Introduction
- Clarista is a web application tailored for both data scientists and business analysts, aiming to streamline the complexities within data teams.
- Among its notable features, Flows stands out in Clarista, offering users the ability to conduct data transformations effortlessly, without the need for coding. Through an intuitive drag-and-drop interface, users can seamlessly execute various operations without writing a single line of code.
- Within Flows, fundamental data manipulations such as Merge, Split, and Filters are readily available as draggable transformers. Users can simply drag these functionalities onto the canvas, adjust minimal configurations, connect them to the data source, and execute to obtain desired results.
My Role & Responsibilities
In this project, I played a role as a Frontend Lead, where I closely collaborated with stakeholders, UX designers, and developers.
My responsibilities included:
- Implementing the design system using React components and Bootstrap, providing developers with a library of reusable components.
- Tackling technical challenges and coding prototypes using React JS, leveraging NPM libraries.
- Developing comprehensive technical documentation to guide interaction with the prototype.
- Assisting UX designers in conducting user testing through prototypes and iteratively refining the prototype based on feedback.
Prototype Design
Given the technical complexity and dynamic nature of this feature, we encountered numerous technical challenges that required careful attention to transform the design concept into a functional product.
Drag-&-Drop UI Library
To implement a drag-and-drop-based UI, I explored several NPM libraries and ultimately chose react-flow-chart. Although this library provided a solid foundation, significant customization was necessary to align with our project's specific requirements.
Backend Integration
Given the requirement for the backend to initiate a session for each flow and allocate resources for processing, we developed a series of APIs to efficiently manage these sessions. The API functionalities encompassed:
- APIs dedicated to storing and retrieving graphs from the database. We adopted a JSON format to store graph information, representing it as a Directed Acyclic Graph (DAG).
- APIs aimed at configuring each transformer, recognizing that each transformer possesses a distinct set of input and output parameters.
- APIs facilitating the execution of transformers and ensuring synchronization of execution statuses between the backend and frontend components.
- APIs for authorizing permissions implemented through Role-Based Access Control (RBAC) mechanisms.
Data Preview
Given users' need for handling large datasets, the data preview module must efficiently manage significant data volumes while offering features for easy access and understanding.
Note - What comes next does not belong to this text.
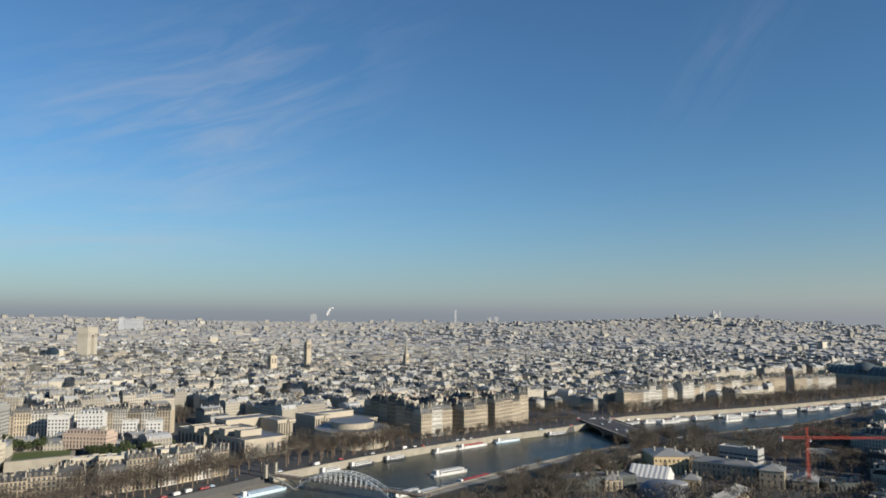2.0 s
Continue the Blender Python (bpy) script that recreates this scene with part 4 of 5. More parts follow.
def spire_church():
    root = thing("spire_church", "slender grey stone church spire above the roofs", "church", pose(920, 452, 1, 0, 0, 20))
    s = Soup()
    s.box((0, 16, 0), (14, 30, 14))
    s.solid([(-7.4, 1, 14), (7.4, 1, 14), (7.4, 31, 14), (-7.4, 31, 14), (0, 1, 22), (0, 31, 22)], [(0, 1, 4), (1, 2, 5, 4), (2, 3, 5), (3, 0, 4, 5)], 1)
    part("nave", s, (LIMESTONE, SLATE), root)
    s = Soup()
    s.box((0, 0, 0), (7, 7, 28), top=0.95)
    for sx in (-1, 1):
        for sy in (-1, 1):
            s.box((sx * 3.2, sy * 3.2, 0), (1.1, 1.1, 31), top=0.6)
    part("belfry", s, LIMESTONE, root)
    s = Soup()
    s.lathe((0, 0, 28), [(3.6, 0), (2.9, 3), (0.15, 22)], 8)
    part("spire", s, STONE_QUAY, root)
    for k in range(4):
        s = Soup()
        t = k * math.pi / 2
        s.box((3.55 * math.cos(t), 3.55 * math.sin(t), 19), (0.3, 2.2, 6), t)
        part("louvre_opening", s, PANE, root)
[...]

Included features are:
- Implementing lazy loading via infinite scrolling to present large datasets in smaller, manageable portions.
- Offering the ability to hide unwanted columns, streamlining the display and focusing on relevant data.
- Providing options to apply filters based on specific criteria and logical operators, allowing for the creation of complex conditions.
- Enabling data export to CSV, Excel, or JSON formats for further analysis.
Reflection and Impact
Building a coded prototype had a significant impact on the project in several key ways:
User Testing and Feedback Collection
The design team was able to kickstart user testing and feedback collection, leading to valuable insights for iterative improvements.
Understanding User Flow & Interactions
The development team gained a clear understanding of user flow and interactions, facilitating timeline creation and project planning.
Stakeholder Visualization
Stakeholders were able to visualize the final product, boosting confidence and support for the project.
Feasibility Assessment
The feasibility of implementing design concepts and interactions was assessed, allowing for early identification of technical challenges.
Communication Facilitation
The prototype served as a tangible reference point for communication between design, development teams, and stakeholders, streamlining collaboration.
Risk Mitigation
Potential issues were uncovered early in the process, mitigating development risks and allowing for adjustments to be made promptly.
Conclusion
Overall, building a coded prototype proved instrumental in driving the project forward, enabling various teams to collaborate effectively, validating concepts, and ultimately mitigating risks associated with development.